John Bischoff (b. 1949, San Francisco) is an early practitioner of live computer music known for his solo constructions in real-time synthesis. A founding member of The League of Automatic Music Composers and The Hub network music bands, he was on faculty for many years in the legendary Music Department at Mills College. He presents three solo compositions for computer and custom analog circuits.

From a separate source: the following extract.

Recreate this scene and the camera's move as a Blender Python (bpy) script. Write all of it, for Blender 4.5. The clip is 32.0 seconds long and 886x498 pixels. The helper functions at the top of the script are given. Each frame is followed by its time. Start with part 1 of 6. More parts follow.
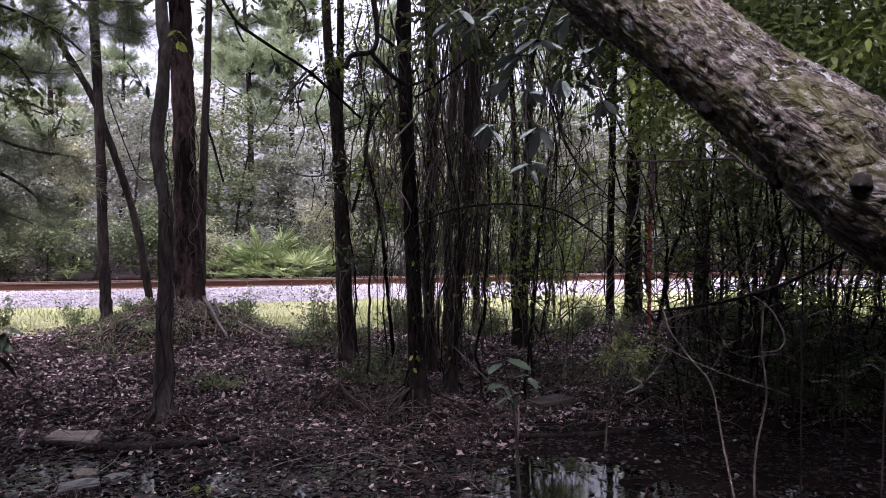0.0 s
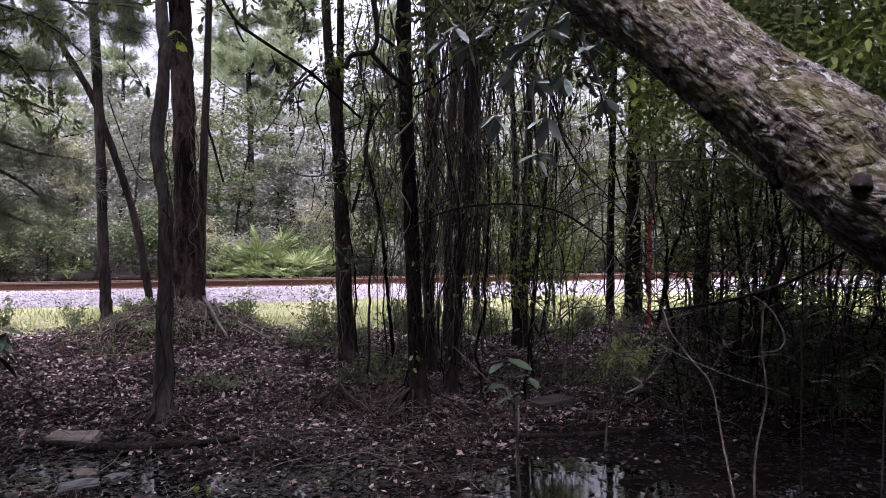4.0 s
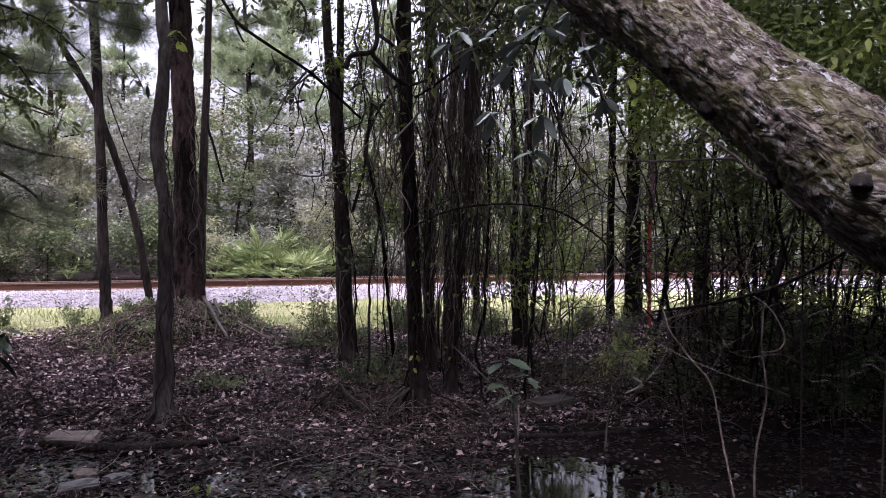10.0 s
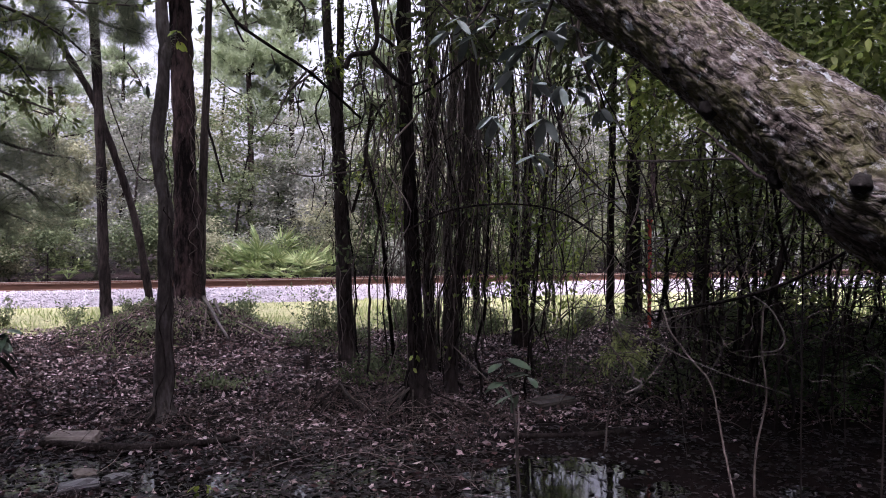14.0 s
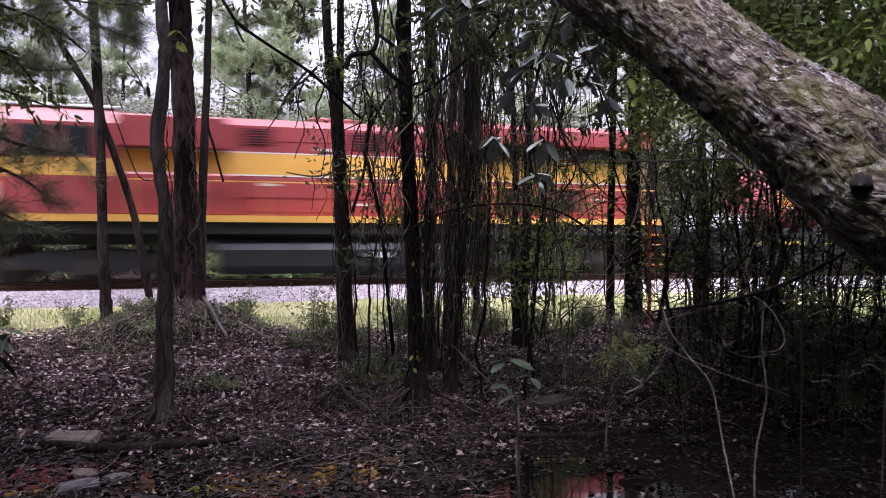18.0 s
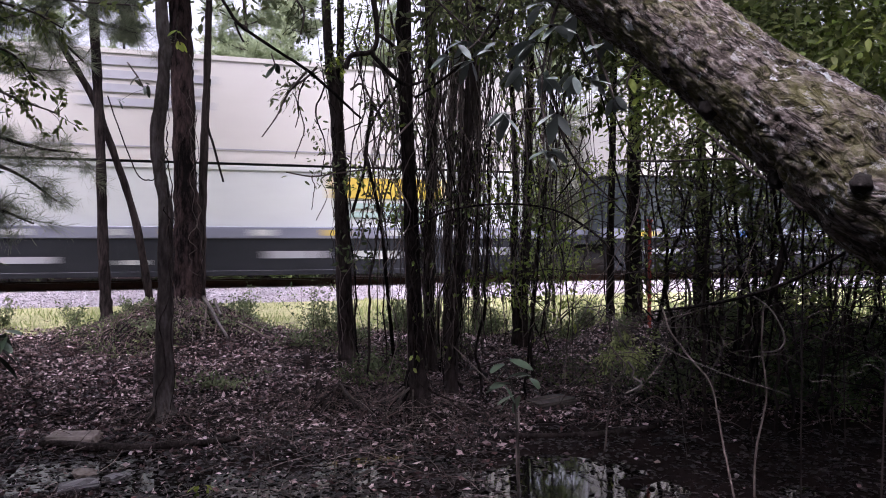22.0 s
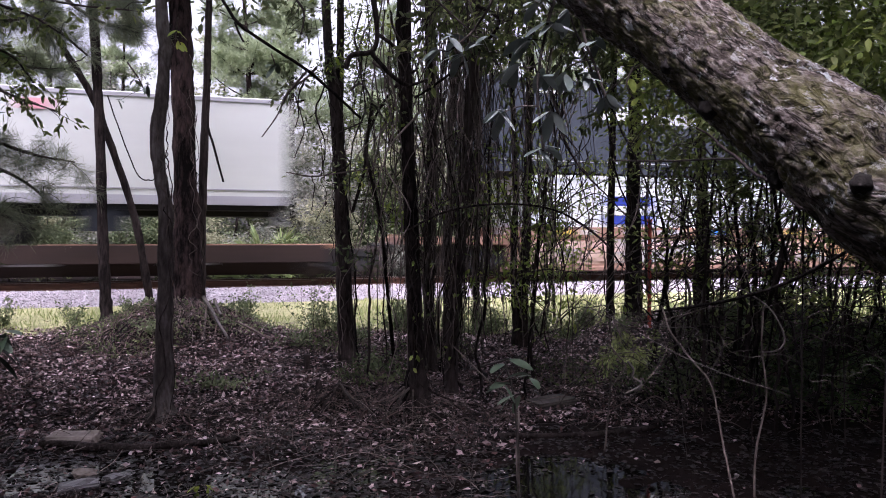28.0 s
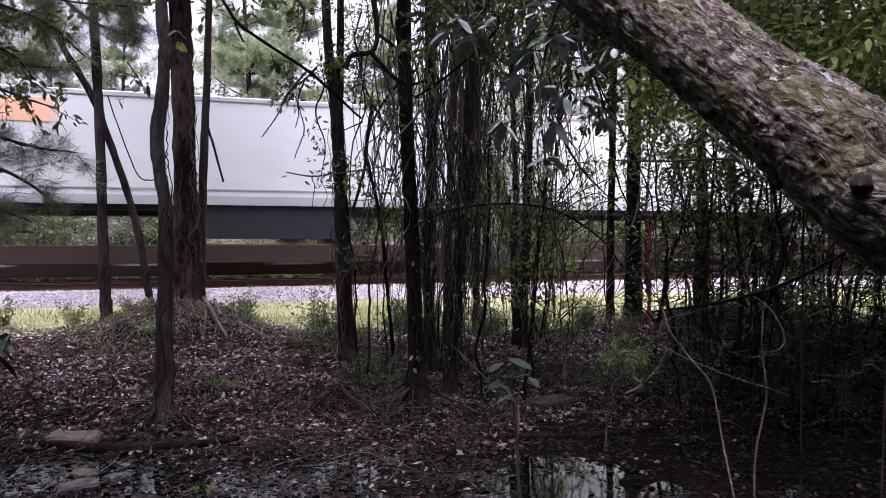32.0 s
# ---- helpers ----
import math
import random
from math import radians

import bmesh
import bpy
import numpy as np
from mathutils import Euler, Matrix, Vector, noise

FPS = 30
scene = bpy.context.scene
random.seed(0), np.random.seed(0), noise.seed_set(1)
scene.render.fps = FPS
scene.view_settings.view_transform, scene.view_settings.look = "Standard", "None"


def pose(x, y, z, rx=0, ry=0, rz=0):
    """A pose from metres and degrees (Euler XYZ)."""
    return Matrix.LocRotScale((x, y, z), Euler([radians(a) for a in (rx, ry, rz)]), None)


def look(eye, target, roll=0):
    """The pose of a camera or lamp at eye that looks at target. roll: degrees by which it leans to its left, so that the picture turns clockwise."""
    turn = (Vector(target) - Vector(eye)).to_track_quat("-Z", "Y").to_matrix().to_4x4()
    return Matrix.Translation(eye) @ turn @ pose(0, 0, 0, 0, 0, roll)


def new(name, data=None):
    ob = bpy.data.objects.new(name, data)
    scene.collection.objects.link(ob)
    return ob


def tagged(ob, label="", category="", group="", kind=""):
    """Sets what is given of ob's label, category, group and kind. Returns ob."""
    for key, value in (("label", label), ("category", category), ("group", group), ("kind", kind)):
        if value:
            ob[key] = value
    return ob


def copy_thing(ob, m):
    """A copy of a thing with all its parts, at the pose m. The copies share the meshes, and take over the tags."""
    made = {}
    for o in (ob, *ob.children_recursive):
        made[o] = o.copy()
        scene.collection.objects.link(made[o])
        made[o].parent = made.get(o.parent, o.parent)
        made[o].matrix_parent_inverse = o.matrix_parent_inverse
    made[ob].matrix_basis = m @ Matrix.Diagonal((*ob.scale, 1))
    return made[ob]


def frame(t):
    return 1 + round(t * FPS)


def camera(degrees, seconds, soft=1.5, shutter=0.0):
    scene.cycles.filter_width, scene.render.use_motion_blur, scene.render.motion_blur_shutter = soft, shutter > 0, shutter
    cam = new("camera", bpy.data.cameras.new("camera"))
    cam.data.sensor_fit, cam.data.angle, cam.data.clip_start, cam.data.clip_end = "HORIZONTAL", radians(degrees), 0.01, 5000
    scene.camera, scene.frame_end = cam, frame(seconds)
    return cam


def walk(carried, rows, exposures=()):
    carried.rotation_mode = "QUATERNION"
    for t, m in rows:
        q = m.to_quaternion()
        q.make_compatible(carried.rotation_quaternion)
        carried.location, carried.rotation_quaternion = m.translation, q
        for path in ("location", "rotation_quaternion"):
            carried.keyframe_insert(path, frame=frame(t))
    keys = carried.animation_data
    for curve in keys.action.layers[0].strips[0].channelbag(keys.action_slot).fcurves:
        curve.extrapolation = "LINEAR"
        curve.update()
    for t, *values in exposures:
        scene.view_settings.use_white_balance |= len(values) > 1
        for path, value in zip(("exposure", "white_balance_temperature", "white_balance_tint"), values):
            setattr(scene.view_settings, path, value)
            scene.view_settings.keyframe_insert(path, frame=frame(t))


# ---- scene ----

Both "Visibility Study" (2015) and "Bitplicity" (2020) feature homemade analog circuits in performance with software synthesis elements generated by a laptop. The analog circuits are pulse-wave oscillators sounding in audio and sub-audio realms which are animated by performer actions—-primarily the momentary shorting of conductive points in each circuit. To accomplish this, the circuits are fabricated by the composer with critical trace points brought to the top of the circuit box in the form of brass rails. The rails run parallel to each other where they can be "shorted" (the circuit points closed) with coins wielded by the performer. The two solos share common software structures throughout: -as circuit tones come to life they sound at the loudspeakers and trigger digital synthesis responses via the laptop as well - circuit events are also analyzed for spectral content and elapsed time between events - the pitch and timing of subsequent digital synthesis is driven by this performance-acquired data--no pre-performance data is employed

"Calliope" (2022) is a take-off on Leon Theremin’s realization of Henry Cowell’s concept—an instrument called the "Rhythmicon" which automatically reiterates its tones at rates corresponding to the ratios of selected pitch combinations. I was inspired by a YouTube clip of Andre Smirov playing one of Theremin’s original instruments. The device is so beautifully elegant, and sonically quirky at the same time, that I wanted to build a digital synthesis version on the same principles but where the electronic instrument has internal drift in all dimensions - the tones migrate out of tune and disassemble in time as each phrase develops.